The original drivers behind YAWL were to define a workflow language that would support all (or most) of the Workflow Patterns and that would have a formal semantics. Observing that Petri nets came close to supporting most of the Workflow Patterns, the designers of YAWL decided to take Petri nets as a starting point and to extend this formalism with three main constructs, namely or-join, cancellation sets, and multi-instance activities. These three concepts are aimed at supporting five of the Workflow Patterns that were not directly supported in Petri nets, namely synchronizing merge, discriminator, N-out-of-M join, multiple instance with no a priori runtime knowledge and cancel case. In addition, YAWL adds some syntactical elements to Petri nets in order to intuitively capture other workflow patterns such as simple choice (xor-split), simple merge (xor-join), and multiple choice (or-split). During the design of the language, it turned out that some of the extensions that were added to Petri nets were difficult or even impossible to re-encode back into plain Petri nets.
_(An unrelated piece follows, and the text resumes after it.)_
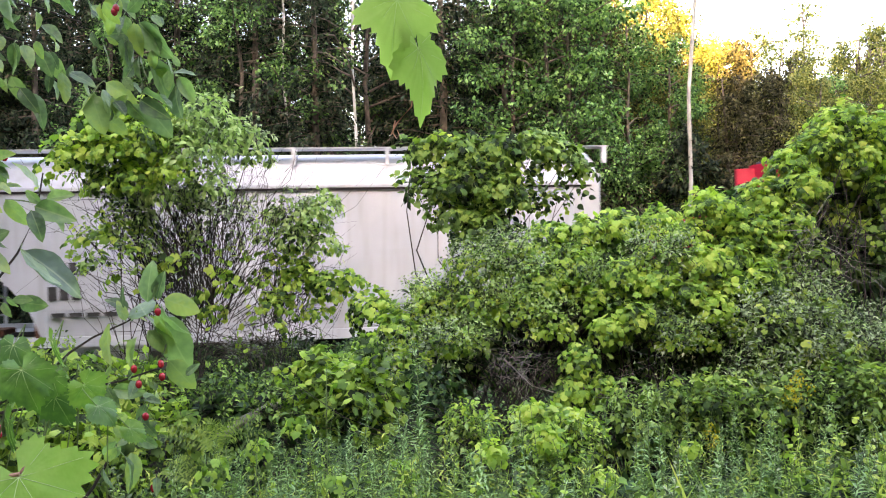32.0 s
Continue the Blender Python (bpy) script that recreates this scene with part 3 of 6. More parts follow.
def shrub(name, label, category, lobes, foliage, roots, seed, stem_mat=None, n_stems=14, stem_r=0.014, billow=5, core=0, singles=None, mantles=()):
    """A shrub or vine heap: stems from its roots to its lobes, and several kinds of leaves in clumps. foliage: (part name, label, template, material, clumps, per clump, spread, size range, hang, lobes)."""
    rng = np.random.default_rng(seed)
    root = thing(name, label, category)
    tips = [(l[0] + rng.normal(0, l[3] * 0.4), l[1] + rng.normal(0, l[3] * 0.4), l[2] + rng.uniform(-0.2, 0.7) * l[3]) for l in lobes for _ in range(max(1, n_stems // len(lobes)))]

    def base(r):
        p = roots[int(r.integers(len(roots)))]
        x, y = p[0] + r.normal(0, 0.12), p[1] + r.normal(0, 0.12)
        return (x, y, ground_z(x, y) - 0.03)
    tagged(part("stem_mass", stems_form(base, tips, stem_r, rng), stem_mat or STEM, root), kind="stuff")
    runs = Form()
    for pn, lab, template, mat, nc, per, spread, (s0, s1), hang, sub in foliage:
        lb = [lobes[i] for i in sub] if sub else lobes
        vine = template is GRAPEMID
        k = (11 if vine else 13) if billow else (7 if vine else 11)
        n = int(nc * per / k * (1.0 if vine else 1.15))
        pos, out, path = strands(puffs(lb, billow, 0.5, rng) + list(lb) if billow else lb, n, k, 0.052 if vine else 0.026, rng, 2.6 if vine else 1.2, 0.35 if vine else 0.5, 0.7 if vine else 0.45, wide=0.035 if vine else 0.012)
        size = rng.uniform(s0, s1, len(pos)) * np.repeat(np.linspace(1.12, 0.72, k), n)
        part(pn, leaves_mesh(pn, pos, out, size, template, mat, 0.38, hang, rng, 0.9), None, root, lab)["kind"] = "stuff"
        for q in path[::2 if vine else 1]:
            runs.tube(q[::3], 0.0022, 0.001, 3, False)
    tagged(part("twig_mass", runs, STEM, root), kind="stuff")
    for pn, lab, template, mat, cover, dense, (s0, s1) in mantles:
        pos, tip, face = mantle(cover, dense, rng)
        part(pn, leaves_mesh(pn, pos, tip, rng.uniform(s0, s1, len(pos)), template, mat, 0.7, 0.1, rng, 1.0, face), None, root, lab)["kind"] = "stuff"
    if singles:
        pos, out = clumps(puffs([lobes[i] for i in singles[1]], 4, 0.45, rng), singles[0], 1, 0.05, rng, low=-0.2)
        pos = pos + unit(out) * 0.05
        for p, o in zip(pos, out):
            tip = unit(o + rng.normal(0, 0.45, 3) + np.array([0, -0.2, -0.5]))
            face = np.array([0, 0, 0.9]) + o * 0.7 + rng.normal(0, 0.5, 3)
            x = unit(np.cross(tip, face))
            m = Matrix((x, tip, np.cross(x, tip))).transposed().to_4x4()
            ob = part("leaf", SINGLE_DARK[int(rng.integers(len(SINGLE_DARK)))], None, root)
            ob.matrix_basis = Matrix.Translation(Vector(p)) @ m
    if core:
        # dark fill leaves: the shade of the hollows is in their colour
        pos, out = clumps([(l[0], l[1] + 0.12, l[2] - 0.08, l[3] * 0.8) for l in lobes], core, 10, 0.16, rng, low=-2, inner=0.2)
        part("inner_foliage", leaves_mesh("inner_foliage", pos, out, rng.uniform(0.06, 0.11, len(pos)), BROAD, BROADLEAF, 0.8, 0.3, rng), None, root, "dark leaves inside the heap, coloured for its inner shade")["kind"] = "stuff"
    return root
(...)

As a result, the original formal semantics of YAWL is defined as a Labelled transition system and not in terms of Petri nets. The fact that YAWL is based on a formal semantics has enabled the implementation of several techniques for analyzing YAWL processes. In particular, the YAWL system includes a static analysis tool called WofYAWL.
[edit] YAWL x BPEL
YAWL is sometimes seen as an alternative to BPEL. A major advantage of BPEL is that it is driven by a standardization committee supported by several IT industry players. As a result, BPEL is supported by a significant number of tools (both proprietary and open-source) while YAWL has a single implementation at present. Also, several researchers have captured the formal semantics of subsets of BPEL in terms of various formalisms, including Petri nets, Process algebra and Finite state machine. This has paved the way for the development of static analysis tools for BPEL that can compete with the static analysis capabilities provided by the YAWL system. On the other hand, it has been noted that standard BPEL fails to support human tasks, that is, tasks that are allocated to human actors and that require these actors to complete actions, possibly involving a physical performance. A number of BPEL engines already provide extensions to BPEL for human tasks, but these extensions are yet to be standardized. In contrast, YAWL provides a unified interface for worklist services based on Web services standards. This interface allows developers to build their own worklist service to support human tasks according to their needs. In addition, the YAWL system comes with a default worklist service that supports several types of human task allocation and handling. Another advantage of YAWL is its support for the Workflow Patterns, although the gap between YAWL and BPEL in this respect may be reduced by new constructs that are included in BPEL version 2.0.